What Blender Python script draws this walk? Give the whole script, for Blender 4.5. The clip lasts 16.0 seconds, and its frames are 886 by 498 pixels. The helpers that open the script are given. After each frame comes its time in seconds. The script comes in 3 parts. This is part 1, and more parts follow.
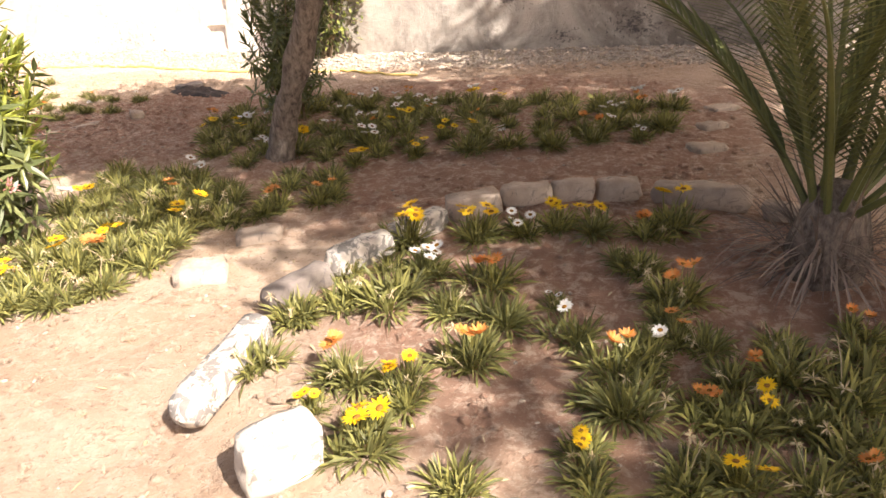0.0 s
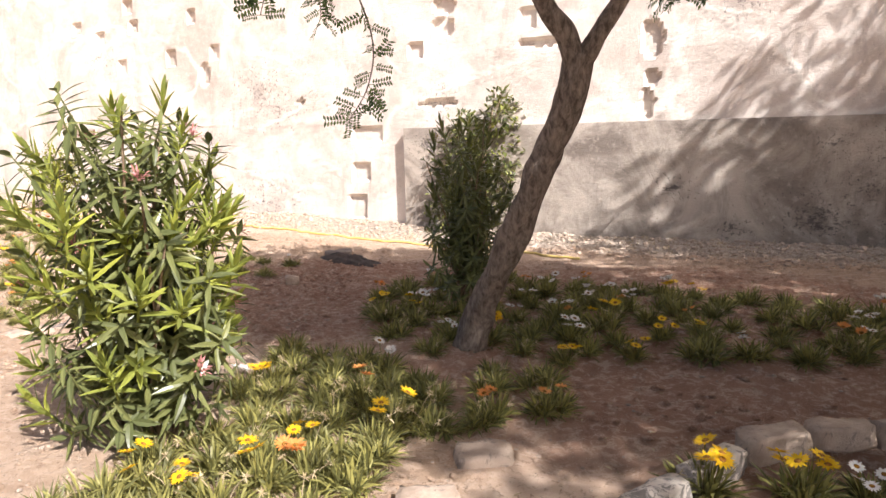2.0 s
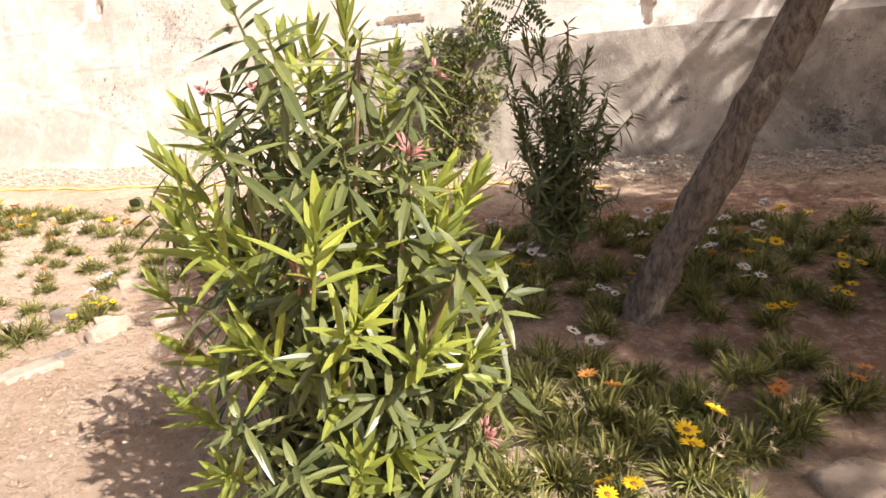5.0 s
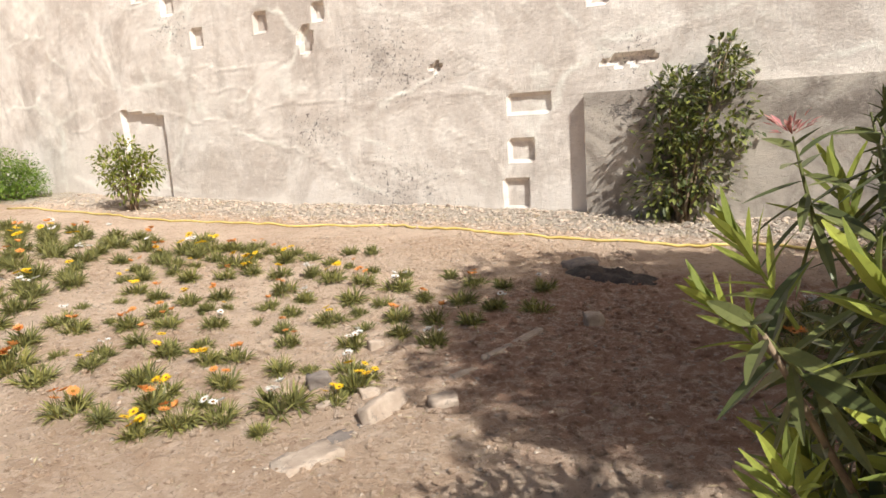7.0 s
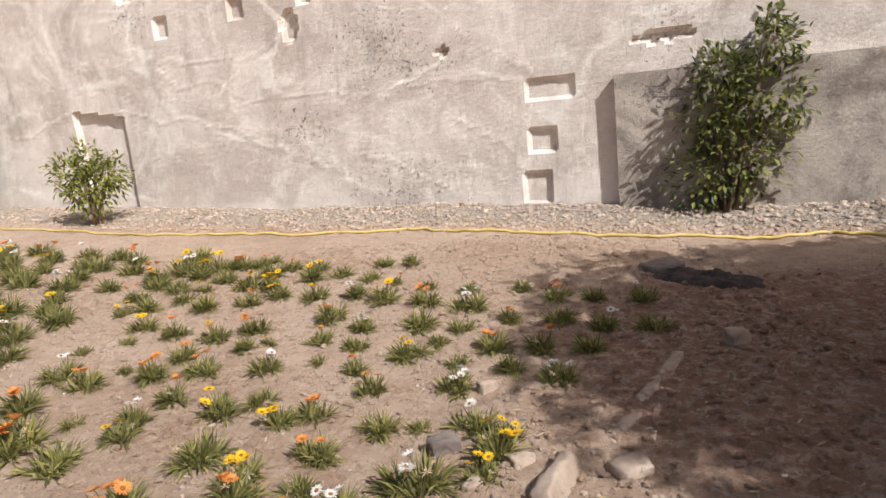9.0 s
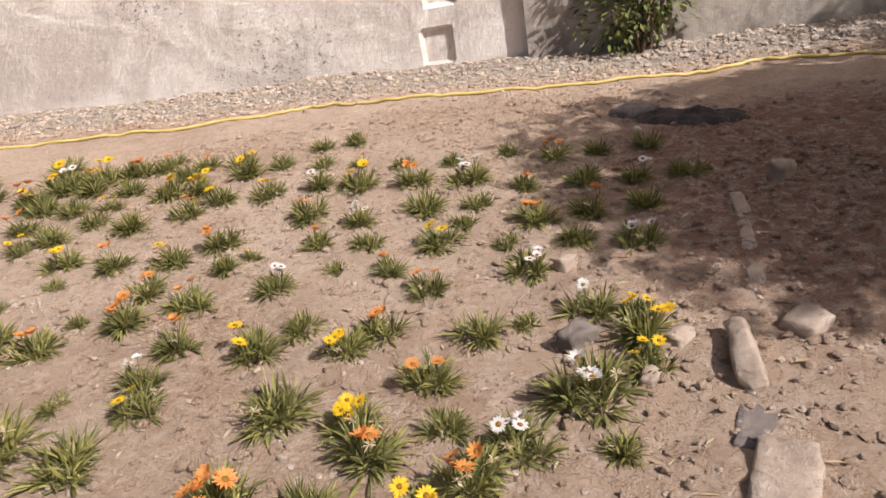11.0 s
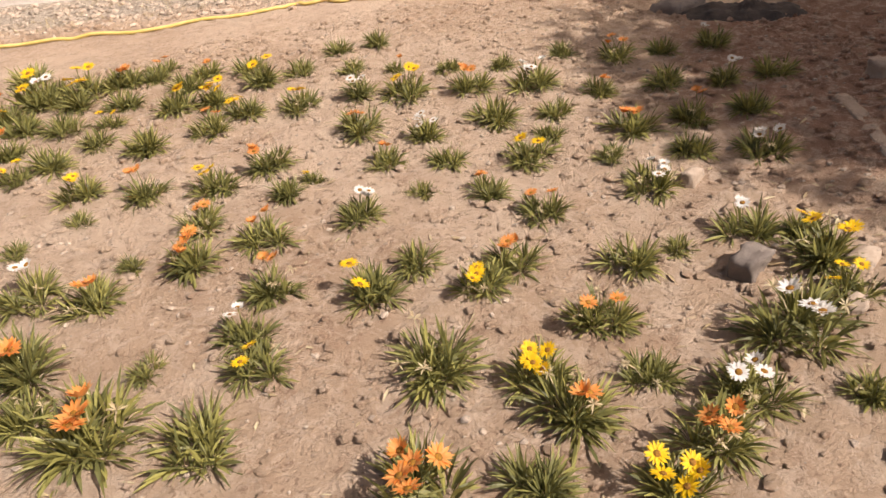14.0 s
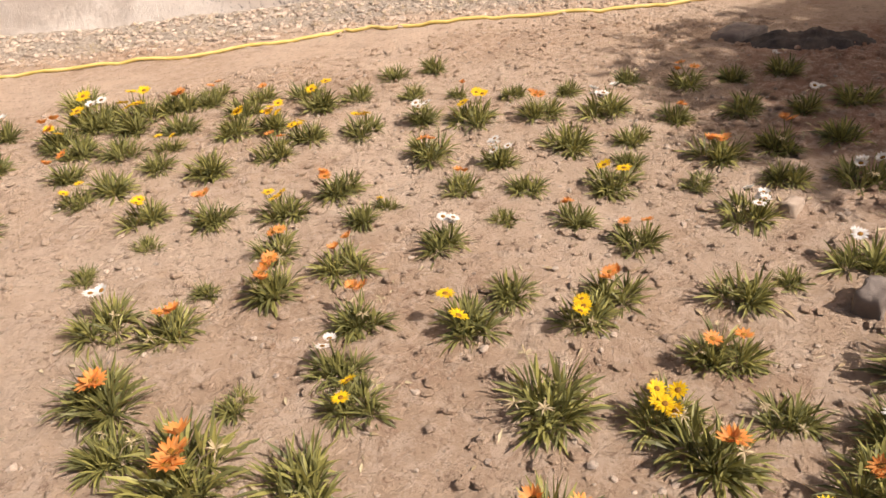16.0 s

--------------------------------

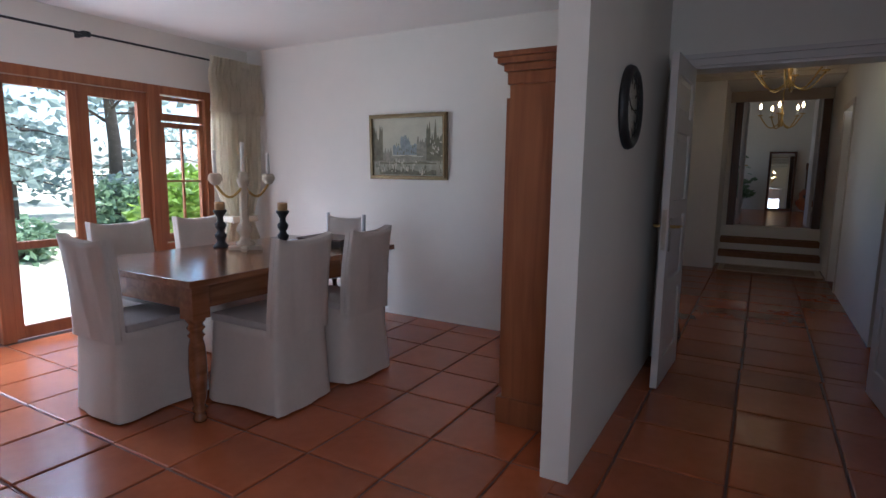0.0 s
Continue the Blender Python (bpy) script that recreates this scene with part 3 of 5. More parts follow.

--------------------------------

Written exercise:
Pick out each line that holds the string "script".

Output below:
What Blender Python script draws this walk? Give the whole script, for Blender 4.5. The clip lasts 16.0 seconds, and its frames are 886 by 498 pixels. The helpers that open the script are given. After each frame comes its time in seconds. The script comes in 3 parts. This is part 1, and more parts follow.
Continue the Blender Python (bpy) script that recreates this scene with part 3 of 5. More parts follow.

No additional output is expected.